§ **Exercise objective**: Print all of the lines exactly. Any picture among them stays out.

§ **Given material**:
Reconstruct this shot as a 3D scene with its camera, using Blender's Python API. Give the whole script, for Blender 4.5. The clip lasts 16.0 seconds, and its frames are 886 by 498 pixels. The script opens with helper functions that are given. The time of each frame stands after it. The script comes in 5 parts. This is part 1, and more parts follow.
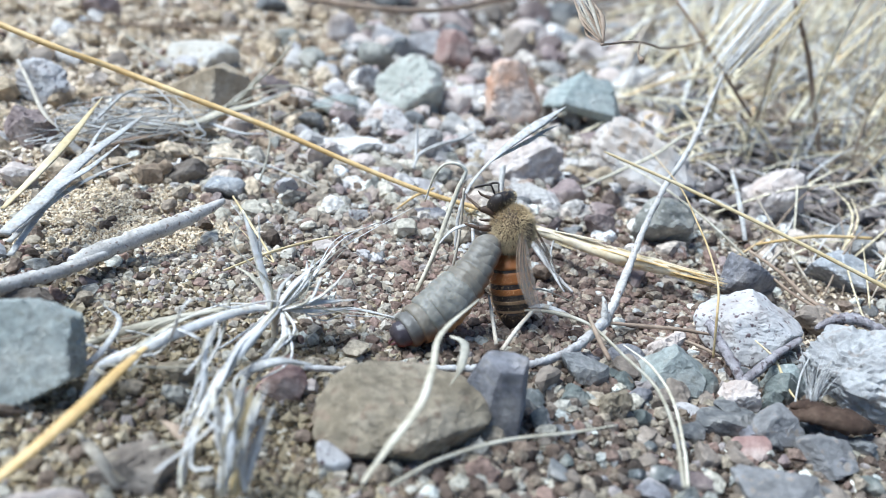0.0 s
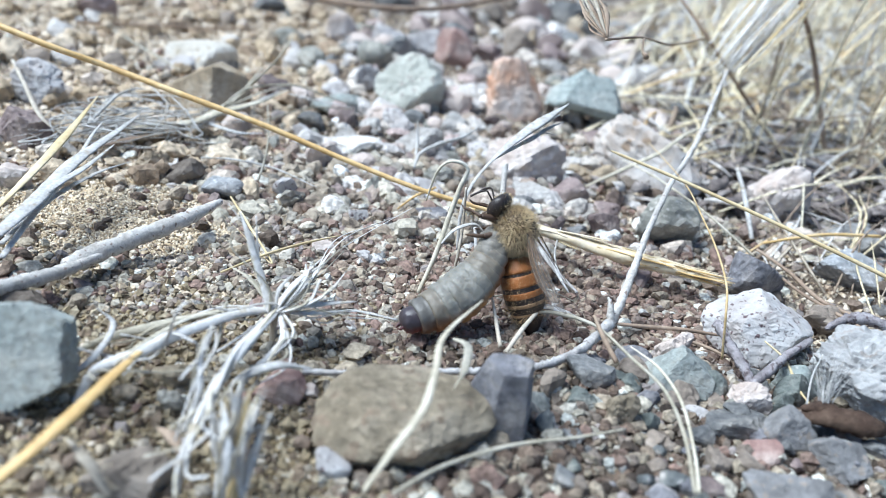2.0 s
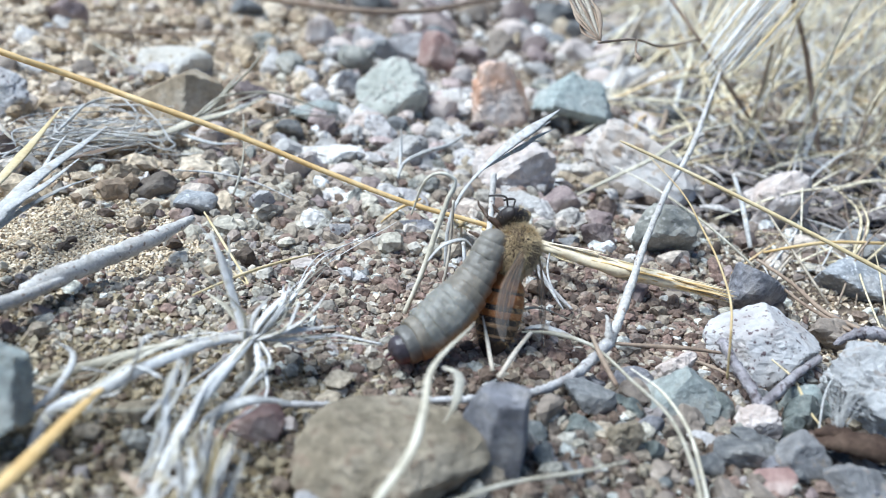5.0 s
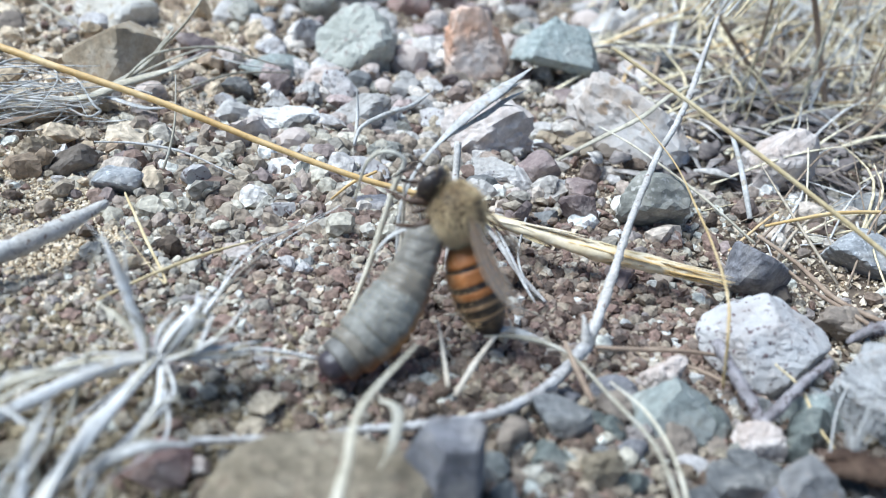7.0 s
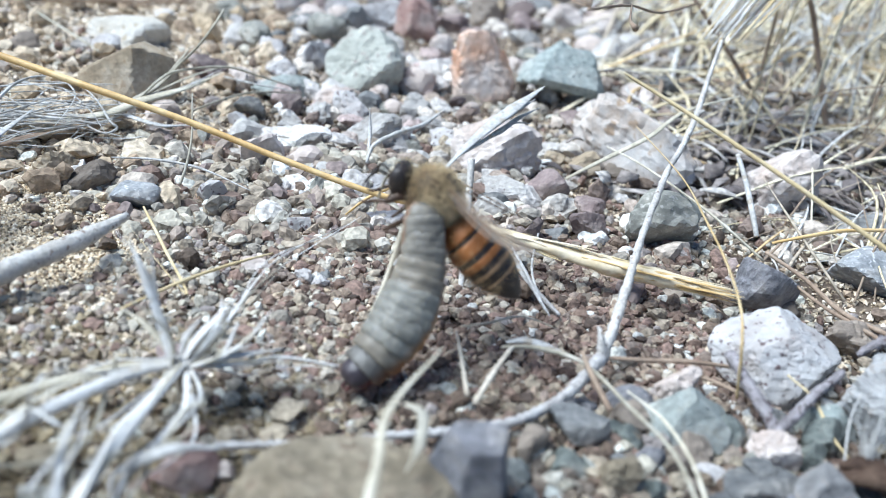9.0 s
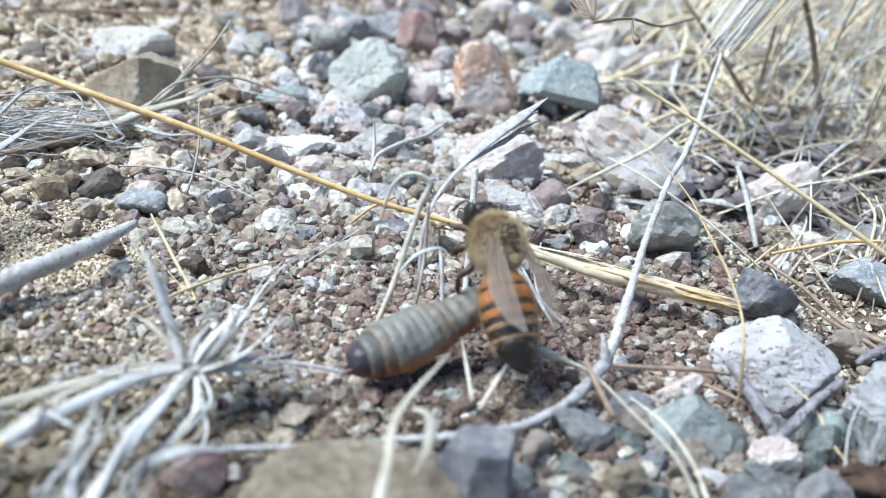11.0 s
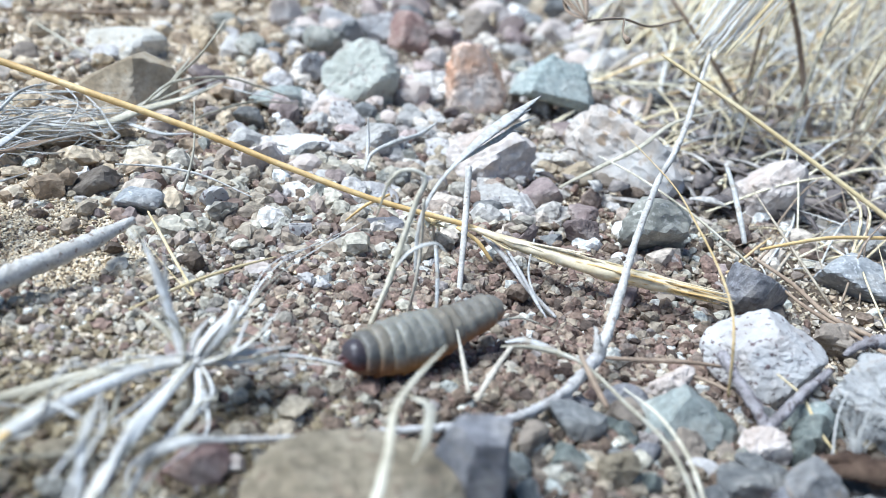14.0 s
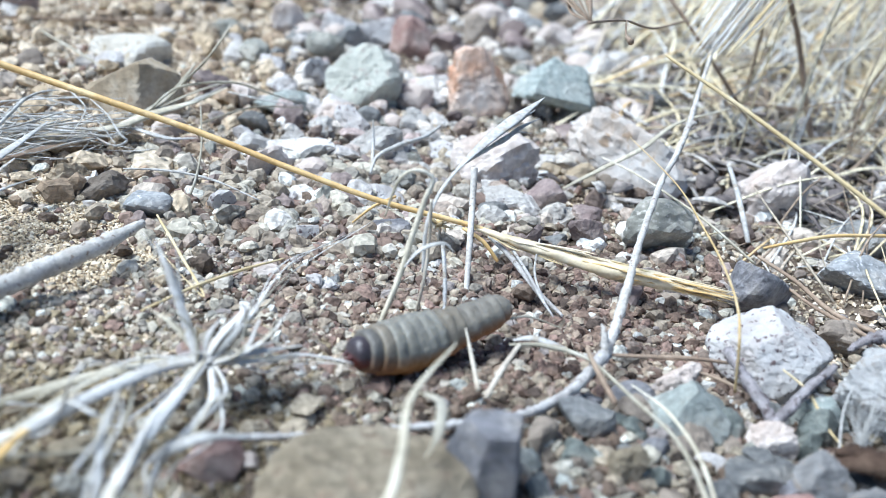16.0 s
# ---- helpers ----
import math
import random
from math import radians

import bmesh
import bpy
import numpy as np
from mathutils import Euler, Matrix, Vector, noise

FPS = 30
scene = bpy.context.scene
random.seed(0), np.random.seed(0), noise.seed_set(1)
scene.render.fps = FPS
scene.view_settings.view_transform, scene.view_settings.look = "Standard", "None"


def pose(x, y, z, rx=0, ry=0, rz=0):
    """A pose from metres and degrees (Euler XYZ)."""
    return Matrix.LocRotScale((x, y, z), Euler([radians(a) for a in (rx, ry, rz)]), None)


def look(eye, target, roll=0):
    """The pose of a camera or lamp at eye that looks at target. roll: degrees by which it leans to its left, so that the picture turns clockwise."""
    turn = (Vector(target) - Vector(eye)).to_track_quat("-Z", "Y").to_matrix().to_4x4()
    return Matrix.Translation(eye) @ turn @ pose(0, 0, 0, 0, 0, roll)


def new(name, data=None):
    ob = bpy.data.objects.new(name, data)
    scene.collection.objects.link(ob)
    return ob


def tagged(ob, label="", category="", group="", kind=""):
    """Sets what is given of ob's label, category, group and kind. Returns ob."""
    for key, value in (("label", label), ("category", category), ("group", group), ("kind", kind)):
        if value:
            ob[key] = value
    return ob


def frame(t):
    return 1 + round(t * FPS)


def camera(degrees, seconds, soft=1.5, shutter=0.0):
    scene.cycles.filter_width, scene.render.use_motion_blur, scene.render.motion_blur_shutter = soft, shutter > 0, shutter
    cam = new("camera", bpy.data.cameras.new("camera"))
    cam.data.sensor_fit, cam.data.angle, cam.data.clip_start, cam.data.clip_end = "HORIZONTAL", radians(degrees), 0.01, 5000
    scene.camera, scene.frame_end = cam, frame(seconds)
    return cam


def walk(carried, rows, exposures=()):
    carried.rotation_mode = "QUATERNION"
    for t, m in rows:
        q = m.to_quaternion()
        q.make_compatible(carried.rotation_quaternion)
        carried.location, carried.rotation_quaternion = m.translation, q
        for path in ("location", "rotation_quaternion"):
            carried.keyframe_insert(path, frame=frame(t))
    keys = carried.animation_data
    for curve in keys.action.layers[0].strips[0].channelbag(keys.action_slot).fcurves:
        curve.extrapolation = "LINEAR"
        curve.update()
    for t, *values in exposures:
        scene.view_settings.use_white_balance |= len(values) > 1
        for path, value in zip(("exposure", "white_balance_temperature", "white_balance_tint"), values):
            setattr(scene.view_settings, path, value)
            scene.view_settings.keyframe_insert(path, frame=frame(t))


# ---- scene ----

§ **Result of the task**:
Reconstruct this shot as a 3D scene with its camera, using Blender's Python API. Give the whole script, for Blender 4.5. The clip lasts 16.0 seconds, and its frames are 886 by 498 pixels. The script opens with helper functions that are given. The time of each frame stands after it. The script comes in 5 parts. This is part 1, and more parts follow.
0.0 s
2.0 s
5.0 s
7.0 s
9.0 s
11.0 s
14.0 s
16.0 s
# ---- helpers ----
import math
import random
from math import radians

import bmesh
import bpy
import numpy as np
from mathutils import Euler, Matrix, Vector, noise

FPS = 30
scene = bpy.context.scene
random.seed(0), np.random.seed(0), noise.seed_set(1)
scene.render.fps = FPS
scene.view_settings.view_transform, scene.view_settings.look = "Standard", "None"


def pose(x, y, z, rx=0, ry=0, rz=0):
    """A pose from metres and degrees (Euler XYZ)."""
    return Matrix.LocRotScale((x, y, z), Euler([radians(a) for a in (rx, ry, rz)]), None)


def look(eye, target, roll=0):
    """The pose of a camera or lamp at eye that looks at target. roll: degrees by which it leans to its left, so that the picture turns clockwise."""
    turn = (Vector(target) - Vector(eye)).to_track_quat("-Z", "Y").to_matrix().to_4x4()
    return Matrix.Translation(eye) @ turn @ pose(0, 0, 0, 0, 0, roll)


def new(name, data=None):
    ob = bpy.data.objects.new(name, data)
    scene.collection.objects.link(ob)
    return ob


def tagged(ob, label="", category="", group="", kind=""):
    """Sets what is given of ob's label, category, group and kind. Returns ob."""
    for key, value in (("label", label), ("category", category), ("group", group), ("kind", kind)):
        if value:
            ob[key] = value
    return ob


def frame(t):
    return 1 + round(t * FPS)


def camera(degrees, seconds, soft=1.5, shutter=0.0):
    scene.cycles.filter_width, scene.render.use_motion_blur, scene.render.motion_blur_shutter = soft, shutter > 0, shutter
    cam = new("camera", bpy.data.cameras.new("camera"))
    cam.data.sensor_fit, cam.data.angle, cam.data.clip_start, cam.data.clip_end = "HORIZONTAL", radians(degrees), 0.01, 5000
    scene.camera, scene.frame_end = cam, frame(seconds)
    return cam


def walk(carried, rows, exposures=()):
    carried.rotation_mode = "QUATERNION"
    for t, m in rows:
        q = m.to_quaternion()
        q.make_compatible(carried.rotation_quaternion)
        carried.location, carried.rotation_quaternion = m.translation, q
        for path in ("location", "rotation_quaternion"):
            carried.keyframe_insert(path, frame=frame(t))
    keys = carried.animation_data
    for curve in keys.action.layers[0].strips[0].channelbag(keys.action_slot).fcurves:
        curve.extrapolation = "LINEAR"
        curve.update()
    for t, *values in exposures:
        scene.view_settings.use_white_balance |= len(values) > 1
        for path, value in zip(("exposure", "white_balance_temperature", "white_balance_tint"), values):
            setattr(scene.view_settings, path, value)
            scene.view_settings.keyframe_insert(path, frame=frame(t))


# ---- scene ----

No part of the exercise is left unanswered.